Generation is easy. Verification is not.

Large language models are remarkably good at producing plausible text. That's precisely the problem. Plausible is not the same as correct, and in enterprise settings where outputs reach clients, regulators, and leadership, the distinction carries real consequences.

Most teams have figured out how to prompt. Fewer have built the habit of systematically verifying what comes back.

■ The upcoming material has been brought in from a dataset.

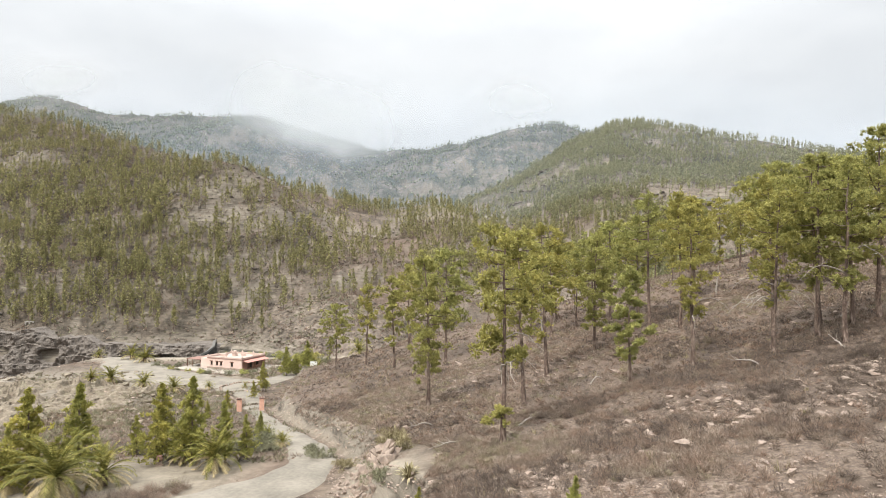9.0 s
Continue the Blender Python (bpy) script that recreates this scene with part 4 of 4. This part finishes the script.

What verification looks like in practice

Verification is not a single action. It's a short sequence of checks that should become reflexive:

Factual accuracy: Are the claims true? Can they be traced to a reliable source?
Logical consistency: Does the argument hold together, or has the model stitched plausible-sounding sentences into a contradictory narrative?
Tone and audience fit: Would this land correctly with the intended reader?
Completeness: Has anything material been left out or subtly misrepresented?

Why teams skip it

Three forces work against verification:

Speed pressure: The whole point of GenAI is to go faster. Adding a verification step feels like giving back the time savings.
Confidence bias: Well-written outputs feel trustworthy. The better the model writes, the harder it is to question the content.
No shared standard: Without an agreed checklist, verification becomes a personal judgment call. Some people check rigorously; others glance and send.

Building the habit

The solution is not to slow teams down. It is to embed lightweight verification checkpoints into the workflow so the check happens as part of the process, not as an afterthought.

This means:

Scenario-based practice: Giving people outputs that contain subtle errors and asking them to find them, building pattern recognition.
Templates with built-in prompts: Work artifacts that include a "before sharing" checklist.
Team-level standards: Agreeing on what "verified" means for different output types (client email vs. internal summary vs. board memo).

The organizations that get this right won't be the ones with the best prompts. They'll be the ones where every person instinctively checks before they share.